America, Communist China Prep for Summit Between Biden and Xi Next Month at San Francisco
War in Gaza proves crucial in respect of getting both sides to talk — though, beware, Beijing is nursing ambitions to serve as mediator.
America’s relations with China are looking up. That, at least, was the impression that President Biden and China’s foreign minister, Wang Yi, conveyed as they staged what amounted to a rehearsal for a presidential summit with China’s Xi Jinping.
The White House has acknowledged the two sides were “working together toward a meeting” at San Francisco during the Asia-Pacific Economic Cooperation meeting between November 11 and November 17.
In a statement released Sunday, Mr. Wang said that the road to the bilateral meeting would not be “smooth sailing” and that they could not rely on “autopilot” to make it happen. He said that the two countries must “eliminate interference, overcome obstacles, enhance consensus and accumulate results.”
Mr. Xi last month skipped the meeting in New Delhi of the G20, a parley of leaders of 20 countries and the European Union, but this time, swinging his weight with other Asian leaders, he seems determined not to miss the chance to chat with Mr. Biden.
One factor that seems crucial in persuading both presidents to talk is the war in Gaza in which China, while criticizing Israel’s relentless pursuit of Hamas inside Gaza, has offered to act as a negotiator.
That’s not likely to happen considering Israel’s— and Washington’s — objections to China’s bias in favor of Israel’s Islamic foes. Mr.

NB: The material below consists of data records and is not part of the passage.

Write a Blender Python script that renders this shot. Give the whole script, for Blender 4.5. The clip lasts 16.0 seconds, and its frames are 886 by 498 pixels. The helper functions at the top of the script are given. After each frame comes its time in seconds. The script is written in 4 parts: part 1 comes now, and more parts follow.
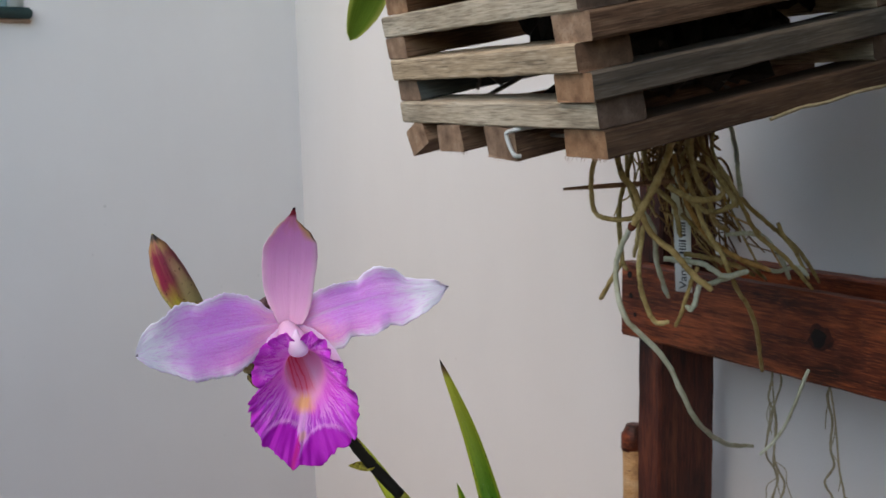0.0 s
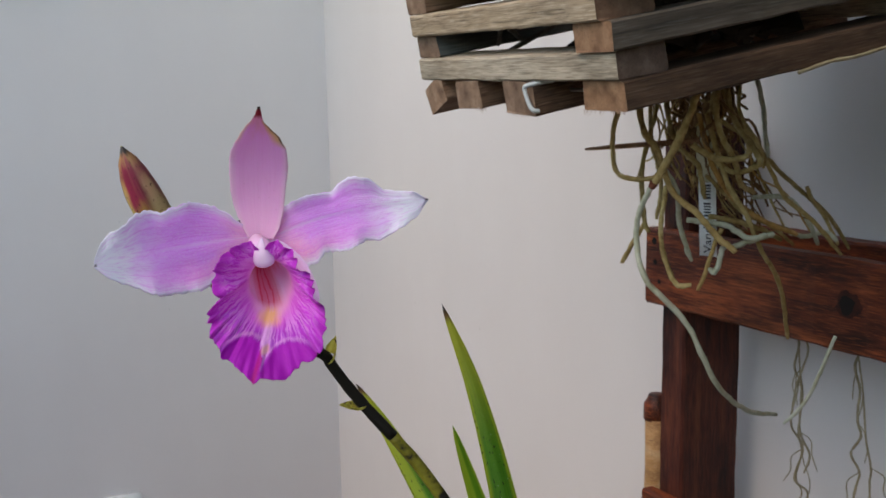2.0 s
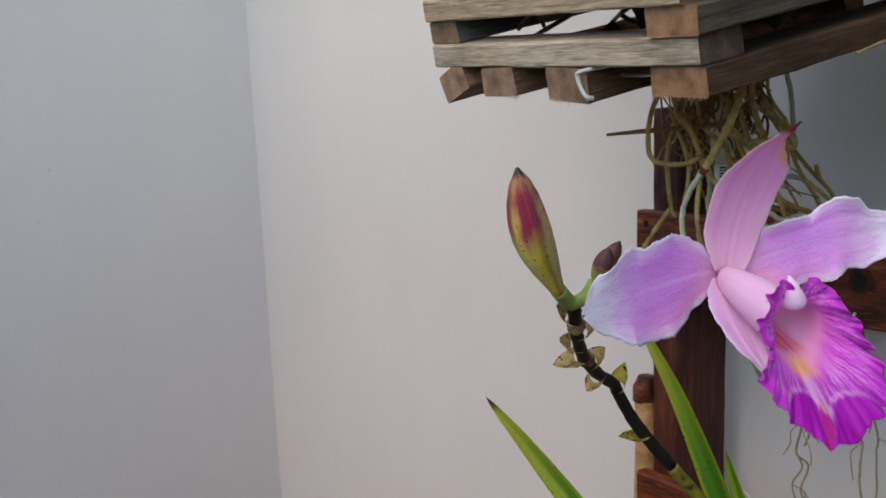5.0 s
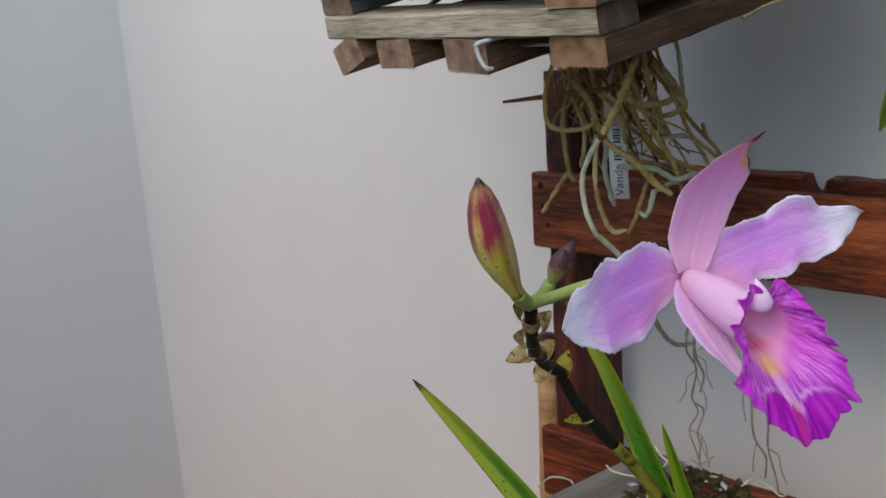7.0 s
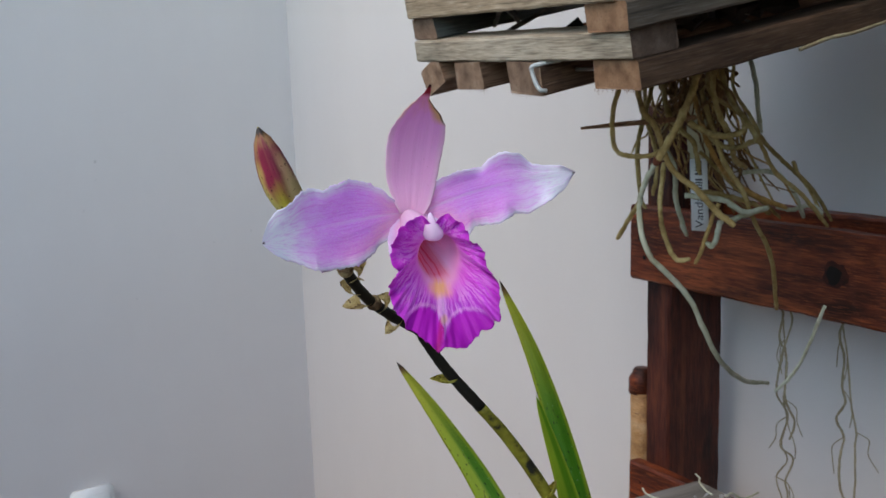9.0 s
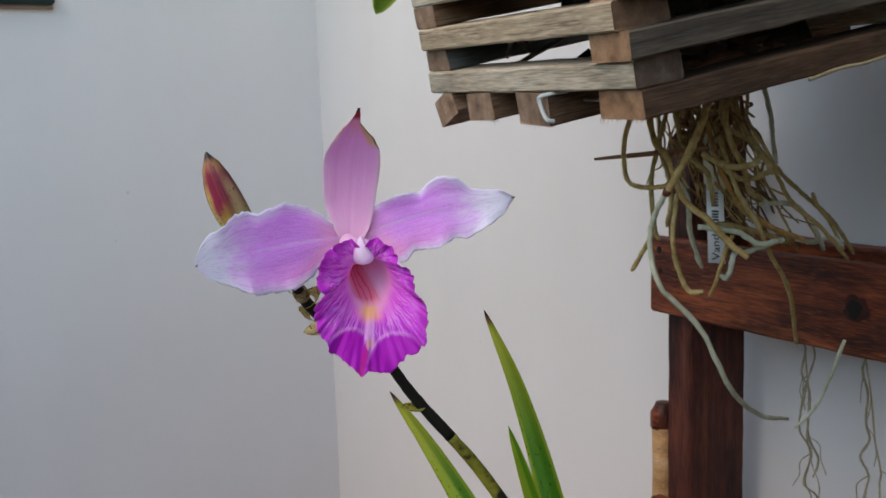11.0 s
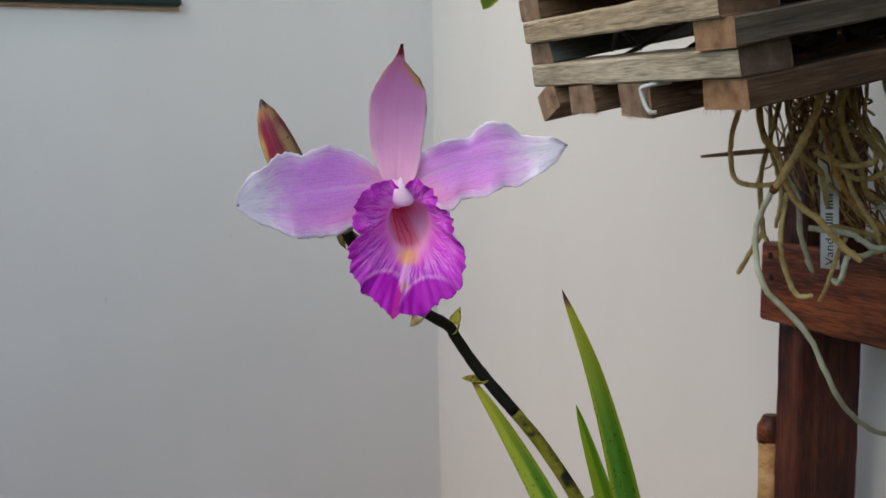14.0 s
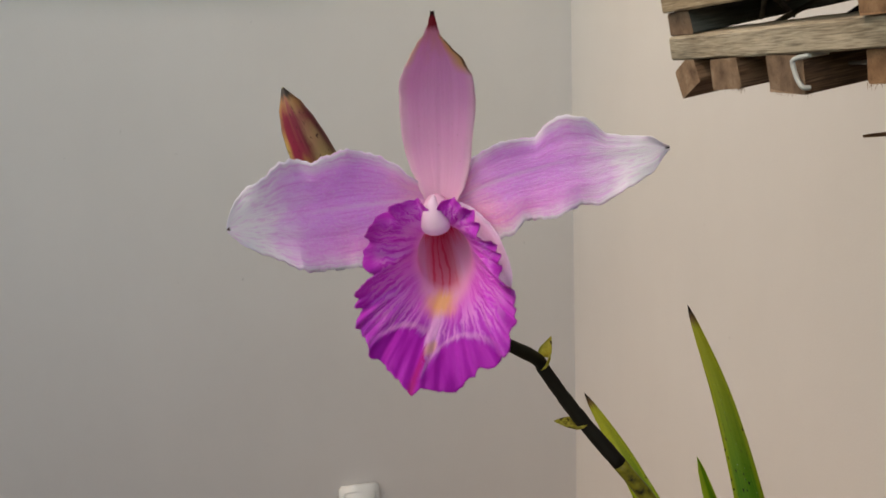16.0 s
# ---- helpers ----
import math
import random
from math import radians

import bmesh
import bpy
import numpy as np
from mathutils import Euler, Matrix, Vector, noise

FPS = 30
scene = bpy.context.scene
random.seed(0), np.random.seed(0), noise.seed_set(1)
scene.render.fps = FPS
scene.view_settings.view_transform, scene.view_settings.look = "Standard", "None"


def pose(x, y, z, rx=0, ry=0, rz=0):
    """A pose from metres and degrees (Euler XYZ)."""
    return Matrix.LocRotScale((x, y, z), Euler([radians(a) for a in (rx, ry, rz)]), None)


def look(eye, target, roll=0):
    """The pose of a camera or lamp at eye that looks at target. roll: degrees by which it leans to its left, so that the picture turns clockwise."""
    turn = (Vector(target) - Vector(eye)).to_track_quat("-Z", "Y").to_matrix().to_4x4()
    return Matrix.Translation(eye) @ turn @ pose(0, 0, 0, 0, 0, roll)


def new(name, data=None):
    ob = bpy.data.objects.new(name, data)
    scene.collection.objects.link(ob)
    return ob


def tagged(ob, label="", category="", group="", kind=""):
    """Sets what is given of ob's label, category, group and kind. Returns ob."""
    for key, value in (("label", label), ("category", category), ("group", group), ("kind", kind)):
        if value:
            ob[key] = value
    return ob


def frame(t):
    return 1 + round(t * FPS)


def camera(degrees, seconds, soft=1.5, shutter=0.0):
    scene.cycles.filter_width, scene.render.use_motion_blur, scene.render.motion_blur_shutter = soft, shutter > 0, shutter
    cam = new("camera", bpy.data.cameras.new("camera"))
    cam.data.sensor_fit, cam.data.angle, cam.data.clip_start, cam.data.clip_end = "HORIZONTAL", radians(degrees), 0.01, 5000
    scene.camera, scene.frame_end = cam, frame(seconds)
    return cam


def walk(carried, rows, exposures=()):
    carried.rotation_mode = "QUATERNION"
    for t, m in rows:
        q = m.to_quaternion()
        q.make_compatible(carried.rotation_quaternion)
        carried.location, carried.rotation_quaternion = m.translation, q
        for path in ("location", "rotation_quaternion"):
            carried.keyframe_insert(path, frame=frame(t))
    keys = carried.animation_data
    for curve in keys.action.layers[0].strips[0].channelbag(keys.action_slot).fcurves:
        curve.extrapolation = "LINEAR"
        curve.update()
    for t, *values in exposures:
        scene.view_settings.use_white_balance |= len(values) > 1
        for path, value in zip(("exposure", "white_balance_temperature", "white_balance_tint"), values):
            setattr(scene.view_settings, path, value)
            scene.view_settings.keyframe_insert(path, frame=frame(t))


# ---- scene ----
cam = camera(48.6, 16.0)
cam.data.dof.use_dof, cam.data.dof.focus_distance, cam.data.dof.aperture_fstop = True, 0.28, 80.0
PATH = [
    (0, (0.001, 0.013, 1.299), (-0.005, 1.995, 1.03), -1.4),
    (0.5, (0.017, 0.016, 1.283), (-0.044, 1.996, 1.007), -1.5),
    (1, (0.007, 0.026, 1.272), (-0.088, 2.004, 0.988), -1.1),
    (1.5, (0.01, 0.026, 1.283), (-0.082, 2.001, 0.983), -1.3),
    (2, (0.013, 0.026, 1.281), (-0.058, 2.0, 0.968), -1.1),
    (2.5, (0.006, 0.026, 1.284), (-0.062, 1.998, 0.956), -1.2),
    (3, (-0.009, 0.027, 1.283), (-0.069, 1.999, 0.957), -1.0),
    (3.5, (-0.028, 0.029, 1.278), (-0.072, 2.002, 0.953), -0.8),
    (6, (-0.145, 0.081, 1.303), (0.222, 2.005, 0.895), -3.6),
    (6.5, (-0.145, 0.076, 1.306), (0.279, 1.981, 0.871), -3.8),
    (7, (-0.131, 0.071, 1.303), (0.266, 1.979, 0.851), -3.9),
    (7.5, (-0.113, 0.065, 1.31), (0.259, 1.978, 0.863), -3.5),
    (8, (-0.084, 0.049, 1.299), (0.191, 1.988, 0.89), -3.0),
    (8.5, (-0.052, 0.029, 1.289), (0.054, 1.992, 0.918), -2.5),
    (9, (-0.036, 0.017, 1.281), (0.0, 1.986, 0.932), -1.9),
    (11.5, (-0.009, 0.019, 1.278), (-0.058, 1.999, 1.002), -2.1),
    (12, (-0.007, 0.023, 1.28), (-0.061, 2.003, 1.004), -2.2),
    (12.5, (-0.004, 0.022, 1.281), (-0.065, 2.003, 1.011), -2.1),
    (13, (0.0, 0.015, 1.278), (-0.089, 1.996, 1.018), -2.0),
    (13.5, (-0.002, 0.018, 1.274), (-0.148, 1.995, 1.012), -1.9),
    (14, (0.004, 0.026, 1.262), (-0.27, 1.991, 1.007), -1.0),
    (14.5, (0.026, 0.04, 1.265), (-0.404, 1.979, 1.025), -0.7),
    (15, (0.029, 0.049, 1.272), (-0.505, 1.961, 1.03), -0.7),
    (15.5, (0.02, 0.065, 1.271), (-0.574, 1.956, 1.007), -0.9),
    (16, (0.011, 0.088, 1.265), (-0.548, 1.986, 0.969), -1.8),
]
EXPOSURES = [(0.0, 0.03, 7250, 4), (6.5, -0.05, 7050, 3), (9.0, -0.01, 6700, 1), (11.5, 0.02, 7050, 2), (13.0, 0.02, 7250, 3), (14.0, -0.03, 7450, 0), (14.5, -0.09, 7650, 1), (15.0, -0.13, 8500, 3), (16.0, -0.13, 9400, 5)]
walk(cam, [(t, look(eye, target, roll)) for t, eye, target, roll in PATH], EXPOSURES)

# ---- world and sun ----
world = bpy.data.worlds.new("sky")
scene.world = world
world.use_nodes = True
wn = world.node_tree.nodes
sky = wn.new("ShaderNodeTexSky")
sky.sky_type = "NISHITA"
sky.sun_disc = False
SUN_FROM = Vector((-0.72, -0.69, 1.12)).normalized()
sky.sun_elevation = math.asin(SUN_FROM.z)
sky.sun_rotation = math.atan2(SUN_FROM.x, SUN_FROM.y)
world.node_tree.links.new(sky.outputs["Color"], wn["Background"].inputs["Color"])
wn["Background"].inputs["Strength"].default_value = 0.37
sun_data = bpy.data.lights.new("sun", "SUN")
sun_data.energy = 0.58
sun_data.angle = radians(24)
sun_data.color = (1.0, 0.62, 0.43)
sun = new("sun", sun_data)
sun.matrix_world = look(SUN_FROM * 6, (0, 0, 0))


# ---- frame of the two walls: s runs along the pallet wall from the corner, d away from it into the yard ----
CORNER = Vector((-0.3334, 2.3292, 0))
ALONG = Vector((0.530, -0.848, 0))
INTO = Vector((0.848, 0.530, 0))
WALLS = Matrix(((ALONG.x, INTO.x, 0, CORNER.x), (ALONG.y, INTO.y, 0, CORNER.y), (0, 0, 1, 0), (0, 0, 0, 1)))


# ---- materials ----
def material(name):
    m = bpy.data.materials.new(name)
    m.use_nodes = True
    t = m.node_tree
    return m, t, t.nodes["Principled BSDF"]


def node(t, kind, **inputs):
    n = t.nodes.new(kind)
    for key, value in inputs.items():
        key = key.replace("_", " ")
        if isinstance(value, bpy.types.NodeSocket):
            t.links.new(value, n.inputs[key])
        else:
            n.inputs[key].default_value = value
    return n


def ramp(t, fac, stops, interp="LINEAR"):
    n = t.nodes.new("ShaderNodeValToRGB")
    n.color_ramp.interpolation = interp
    el = n.color_ramp.elements
    while len(el) < len(stops):
        el.new(0.5)
    for e, (p, c) in zip(el, stops):
        e.position = p
        e.color = (*c, 1) if len(c) == 3 else c
    t.links.new(fac, n.inputs["Fac"])
    return n.outputs["Color"]


def mixed(t, fac, a, b, mode="MIX"):
    n = t.nodes.new("ShaderNodeMix")
    n.data_type, n.blend_type = "RGBA", mode
    for sock, value in ((n.inputs[0], fac), (n.inputs[6], a), (n.inputs[7], b)):
        if isinstance(value, bpy.types.NodeSocket):
            t.links.new(value, sock)
        else:
            sock.default_value = (*value, 1) if isinstance(value, tuple) else value
    return n.outputs[2]


def maths(t, op, a, b=0.0, c=0.0):
    n = t.nodes.new("ShaderNodeMath")
    n.operation = op
    for sock, value in zip(n.inputs, (a, b, c)):
        if isinstance(value, bpy.types.NodeSocket):
            t.links.new(value, sock)
        else:
            sock.default_value = value
    return n.outputs[0]


def coords(t, scale=(1, 1, 1), source="Object", spread=0.0):
    c = t.nodes.new("ShaderNodeTexCoord")
    mp = t.nodes.new("ShaderNodeMapping")
    mp.inputs["Scale"].default_value = scale
    t.links.new(c.outputs[source], mp.inputs["Vector"])
    if spread:
        info = t.nodes.new("ShaderNodeObjectInfo")
        comb = t.nodes.new("ShaderNodeCombineXYZ")
        t.links.new(maths(t, "MULTIPLY", info.outputs["Random"], spread), comb.inputs["X"])
        t.links.new(maths(t, "MULTIPLY", info.outputs["Random"], spread * 0.7), comb.inputs["Y"])
        t.links.new(comb.outputs[0], mp.inputs["Location"])
    return mp.outputs["Vector"]


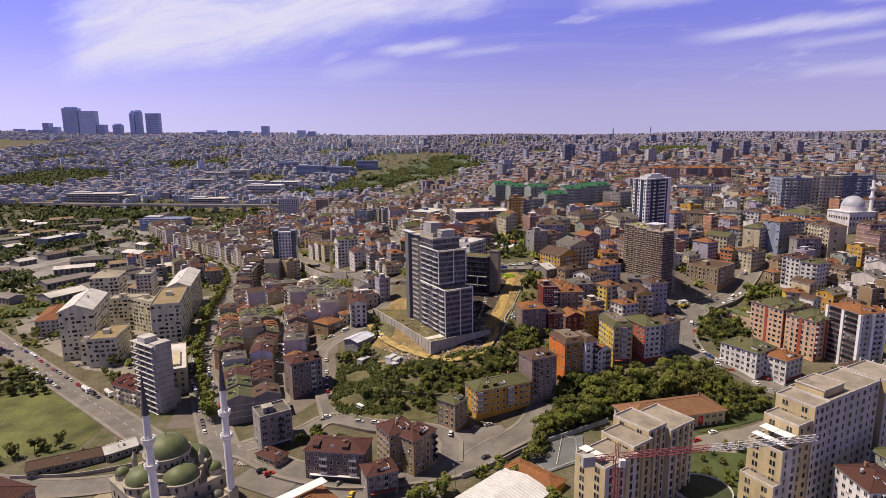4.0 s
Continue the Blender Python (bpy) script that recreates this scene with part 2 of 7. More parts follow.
CONCRETE = surface("concrete", (0.34, 0.315, 0.285))
PALE = surface("pale frame", (0.56, 0.54, 0.52), rough=0.6)
DARK = surface("dark metal", (0.06, 0.06, 0.065), rough=0.5)
GLASS = glass("window glass")
PANE_T = glass("tower glass", (0.05, 0.052, 0.068), 0.08)
PANE_T.node_tree.nodes["Principled BSDF"].inputs["Specular IOR Level"].default_value = 0.3
WHITE = surface("white paint", (0.78, 0.77, 0.75), rough=0.6)
STEEL = surface("steel", (0.33, 0.33, 0.34), rough=0.45, metal=0.7)
TRUNK = surface("bark", (0.13, 0.095, 0.06))


def ground_mat():
    m, nt, b = nodes_of("ground earth and grass")
    big = noise_of(nt, 0.012, 6, 0.42, 0.6, (1, 1, 1), "World", 0.65)
    mid = noise_of(nt, 0.09, 5, 0.4, 0.62, (1, 1, 1), "World", 0.65)
    fine = noise_of(nt, 0.7, 4, 0.3, 0.7, (1, 1, 1), "World")
    col = mixed(nt, (0.115, 0.095, 0.066), (0.075, 0.085, 0.032), big)
    col = mixed(nt, col, (0.16, 0.135, 0.105), mid)
    col = mixed(nt, col, (0.05, 0.058, 0.022), mixed(nt, (0, 0, 0), (0.5, 0.5, 0.5), fine))
    nt.links.new(col, b.inputs["Base Color"])
    b.inputs["Roughness"].default_value = 0.95
    b.inputs["Specular IOR Level"].default_value = 0.1
    return m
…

Biden, however, will want to see if China might influence Iran, as the source of supplies, funding, and propaganda for Hamas in Gaza and Hezbollah in Lebanon, to knock off its hard-line support for unremitting war against Israel.
China, more than any other nation, has clout inTehran, whose Islamic Revolutionary Guards are spearheading Hamas. “The mutual attraction between the two authoritarian governments is undeniable,” according to an Iranian-American economics professor at Brandeis University, Nadeer Habibi.
“Iran and China signed a long-term comprehensive strategic cooperation agreement in March 2021,” said Mr. Habibi, writing for the Stimson Center in Washington. “China has been Iran’s largest trading partner for more than a decade. The two governments have become even closer in face of the growing hostility of the United States toward China in recent years.”
Against this background, Mr. Biden is expected to see if Mr. Xi can persuade Iran to stop spurring on its proxies, Hamas and Hezbollah, via the Islamic Revolutionary Guards Corps. Also, Washington wants China to stop calling for a ceasefire that would halt Israel’s campaign, leaving Hamas to plot more terrorism.
The fact that Mr. Biden spent an hour with Mr. Wang showed the urgency of the discussion while war rages in Gaza. The conversation wasn’t announced until Secretary Blinken introduced him to the president and the national security adviser, Jake Sullivan, shortly after his arrival in Washington.
Mr. Wang, having called at the outset of his three-day visit for “all-around dialogue,” got the chance as he sat down with Messrs. Biden, Blinken, and Sullivan for a review of familiar differences.
Mr. Biden “emphasized that both the United States and China need to manage competition in the relationship responsibly and maintain open lines of communication,” said the White House readout. Also, Mr. Biden “underscored that the United States and China must work together to address global challenges.”
While America and China may get nowhere on China’s claims to the South China Sea and Taiwan, the tone of their differences has changed. As the South Korean news agency Yonhap observed, “the Biden administration has been pursuing better ties with Beijing under its drive to ‘de-risk’ — rather than decouple — the bilateral relationship.”
In a foretaste of plans for the summit between the Chinese and American presidents, Global Times, a propaganda paper, sees Mr. Wang’s mission as “an extension of the warming atmosphere in China-US high-level interactions”that should “create the necessary conditions and pave [the] way for higher level exchanges between the two countries.”
An American-Chinese presidential summit may be seen by both leaders as a way to play the Russian card. Might China, on which North Korea relies for oil and food, tell Kim Jong-un to slow down his nuclear program — and go easy on shipping munitions for the Russians in Ukraine?